## Data provided
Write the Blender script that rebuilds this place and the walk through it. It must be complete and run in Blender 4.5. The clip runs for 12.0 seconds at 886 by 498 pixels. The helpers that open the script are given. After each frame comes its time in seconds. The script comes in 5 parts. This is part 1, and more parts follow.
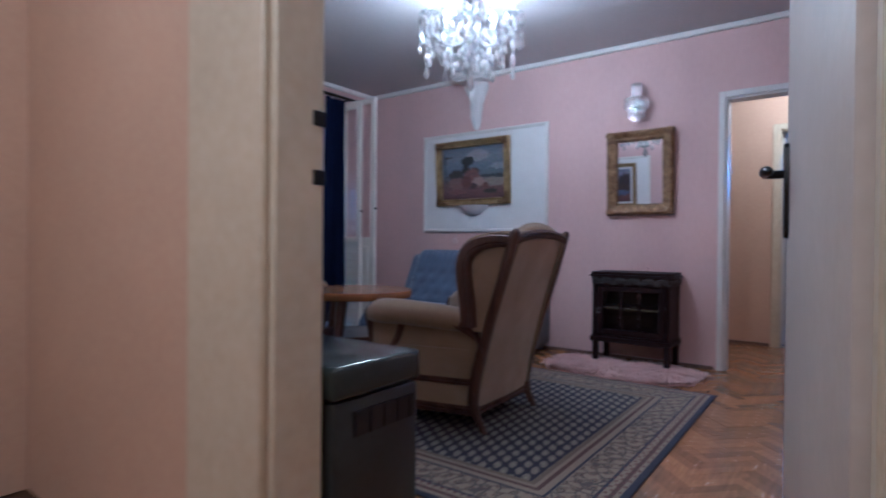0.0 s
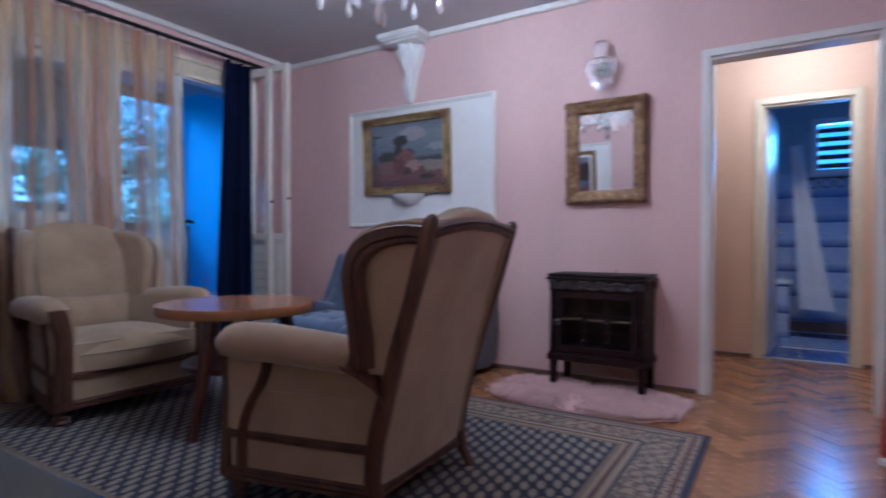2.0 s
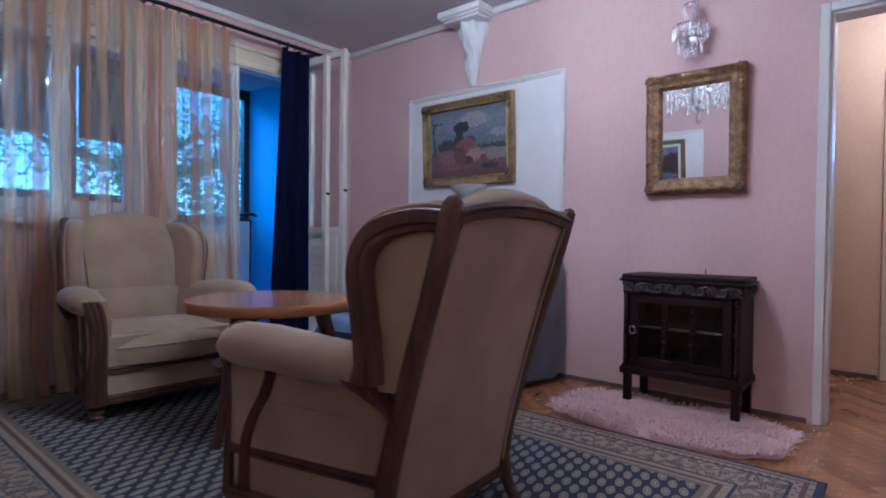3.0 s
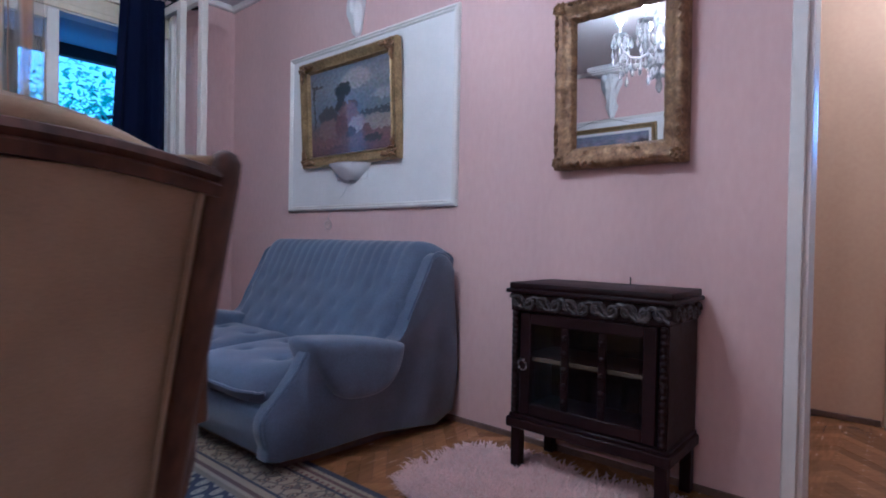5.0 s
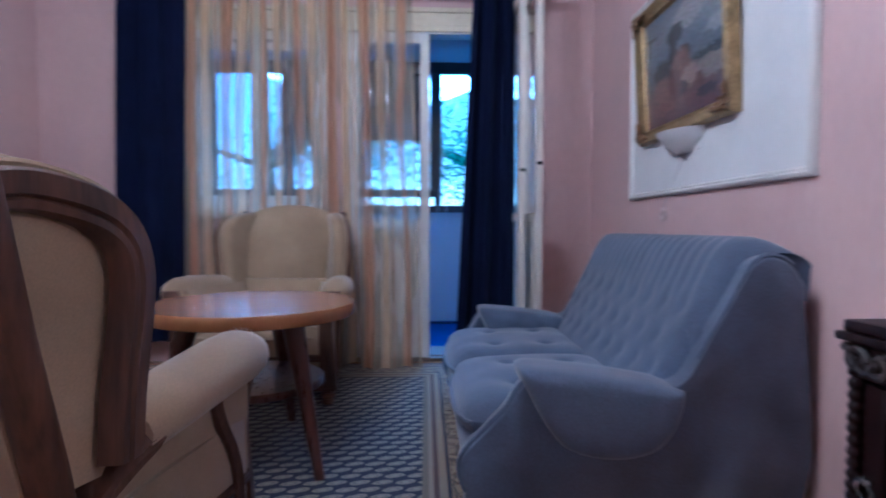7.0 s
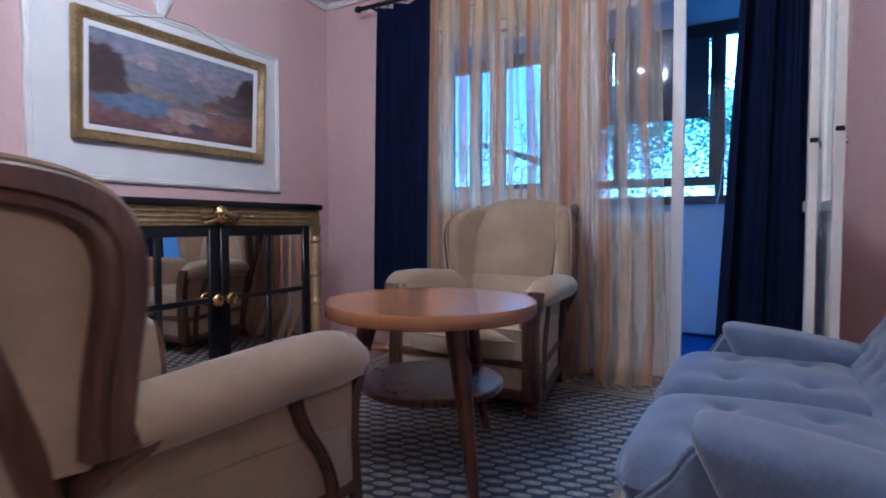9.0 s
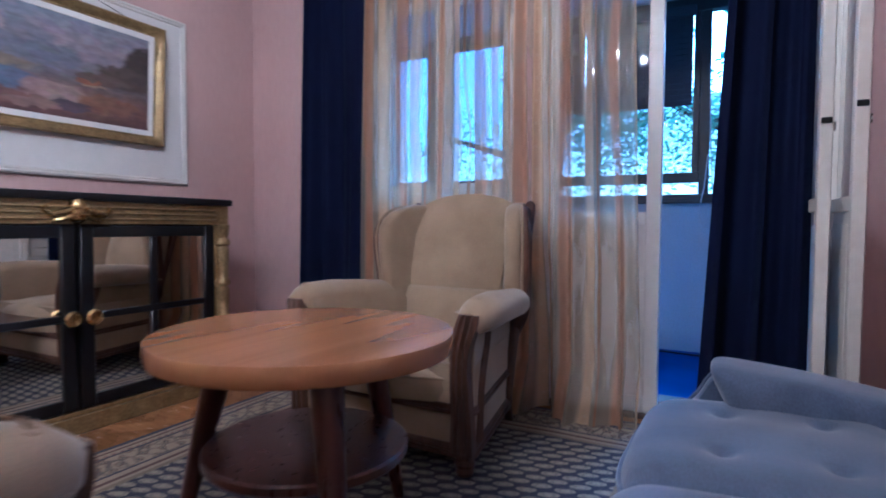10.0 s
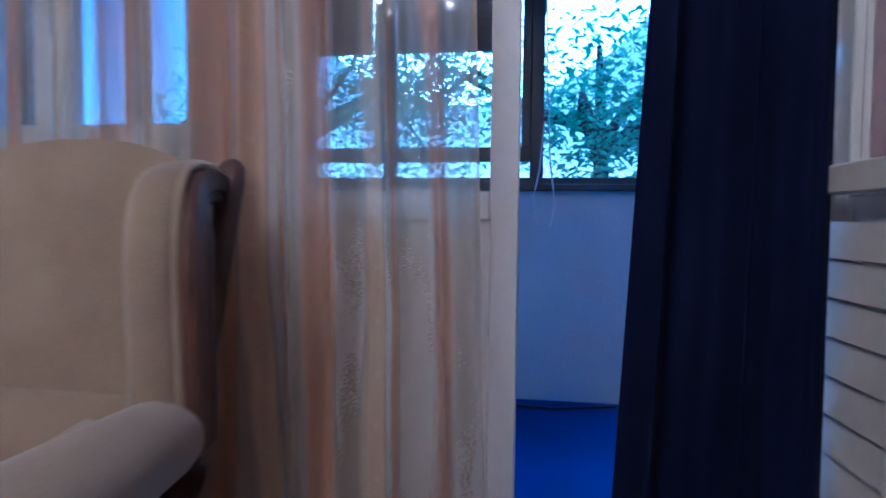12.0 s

## Task goal
Return the whole listing, word for word, and leave out every picture.

## Answer in full
Write the Blender script that rebuilds this place and the walk through it. It must be complete and run in Blender 4.5. The clip runs for 12.0 seconds at 886 by 498 pixels. The helpers that open the script are given. After each frame comes its time in seconds. The script comes in 5 parts. This is part 1, and more parts follow.
0.0 s
2.0 s
3.0 s
5.0 s
7.0 s
9.0 s
10.0 s
12.0 s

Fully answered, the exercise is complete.